Ahmad Amiruddin lahir di sebuah kampung bernama Gilereng, Kabupaten Wajo pada 25 Juli 1932. Amiruddin lahir dari pasangan Ahmad Pabittei dan Saodah, seorang pegawai pemerintah dan guru. Tamat SD dan SMA di Sengkang, orang tuanya mengirim Amiruddin melanjutkan SMA di Bandung tahun 1947. Tiga tahun kemudian setelah lulus SMA, ia melanjutkan studi di Institut Teknologi Bandung (ITB) sekitar tahun 1950. Karena prestasinya, Amiruddin berkesempatan menempuh pendidikan program magister dan doktoral di Universitas Kentucky, Lexington, Kentucky, Amerika Serikat.[1]
Karier
Setelah menyelesaikan studinya di Amerika Serikat ia diangkat menjadi dosen di ITB. Kemudian secara berturut-turut ia menjadi dekan dan kemudian diangkat menjadi guru besar pada Universitas Kebangsaan Malaysia (UKM) dan ITB. Amiruddin menerima gelar doktor honoris causa (HC) dari UKM.[1]
Rektor Universitas Hasanuddin
Amiruddin menjadi rektor Universitas Hasanuddin pada 1973. Saat jadi rektor, ia menjadi pelopor utama memindahkan kampus Universitas Hasanuddin Baraya Jalan Sunu ke Tamalanrea. Selain itu, Rumah Sakit Pendidikan Unhas yang dulunya di Rumah Sakit Jiwa Dadi juga ikut dipindahkan menjadi RS Dr. Wahidin, Tamalanrea.[1] Pada periode kedua, Amiruddin melakukan terobosan dengan mengirim 100 mahasiswa pascasarjana ke Jepang dan Eropa untuk program doktoral di bidang kedokteran. 10 tahun memimpin Unhas, Amiruddin akhirnya digantikan oleh Hasan Walinono.[1]
Gubernur Sulawesi Selatan
Jenderal M. Jusuf yang saat itu menjabat Menhankam/Pangab merekomendasikan Amiruddin untuk menjadi Gubernur Sulsel. Ia menghadap langsung pada Presiden Soeharto mengusulkan agar Amiruddin diberi kesempatan memimpin Sulsel.[1] Usulan itu diterima, penunjukan Amiruddin sebagai gubernur menuai pujian. Pasalnya, di rezim Orde Baru, sangat jarang jabatan kepala daerah bisa dijabat oleh orang sipil. Kekuasaan Orde Baru lekat dengan hegemonimiliter. Hampir semua kepala daerah saat itu dijabat oleh ABRI.[1]

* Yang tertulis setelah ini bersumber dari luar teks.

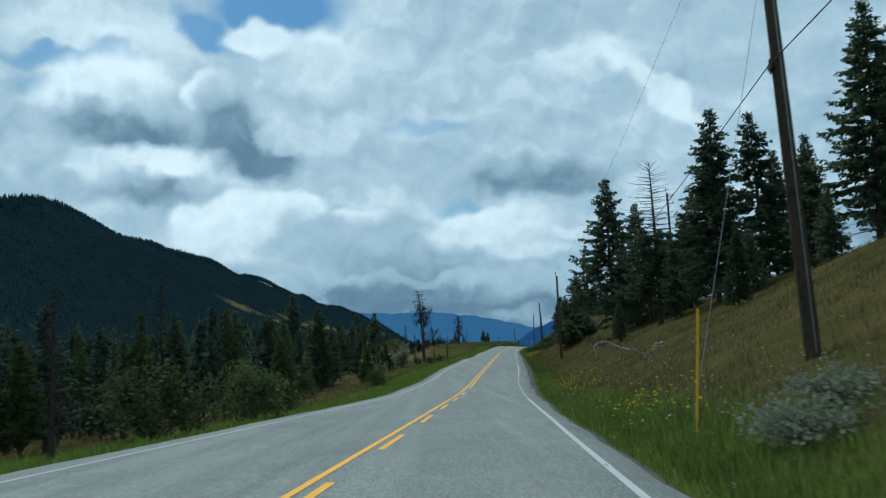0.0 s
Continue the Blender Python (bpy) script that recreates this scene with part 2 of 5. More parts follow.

Ia menjabat selama dua periode dari tahun 1983 hingga 1993, sebagai gubernur ia pertama kali yang mengenalkan Sulsel dengan konsep ekonomi kawasan. Program tri konsep wilayah komoditas, perubahan pola pikir, dan petik olah jual, dan menjadikan Sulsel sebagai pusat pertumbuhan ekonomi di kawasan timur Indonesia. Serta menjadikan Sulsel sebagai lumbung pangan nasional.[3][4]
Pemindahan Kantor Gubernur Sulsel (kini Kantor Walikota Makassar) dari Jl. Jenderal Ahmad Yani dipindahkan ke Eks. Perkuburan Tionghoa Jl. Urip Sumoharjo serta restorasi Benteng Somba Opu juga dilaksanakan ketika masa pemerintahannya.[5]
Riwayat pendidikan
Sekolah Dasar (3 tahun), Doping, Wajo (1938–1941)
Sekolah Sambungan, Paria, Wajo (1941–1944)
Sekolah Menengah Umum, Makassar (1946–1950)
Sekolah Menengah Atas, Bandung (1950–1952)
Bagian Kimia, Fakultas Ilmu Pasti dan Alam, Universitas Indonesia Bandung (1952-24/8/1958) (Drs)
Sekolah Pasca Sarjana, Universitas Kentucky, Lexington, Ky (1958-11/8/1961) (Ph.D.)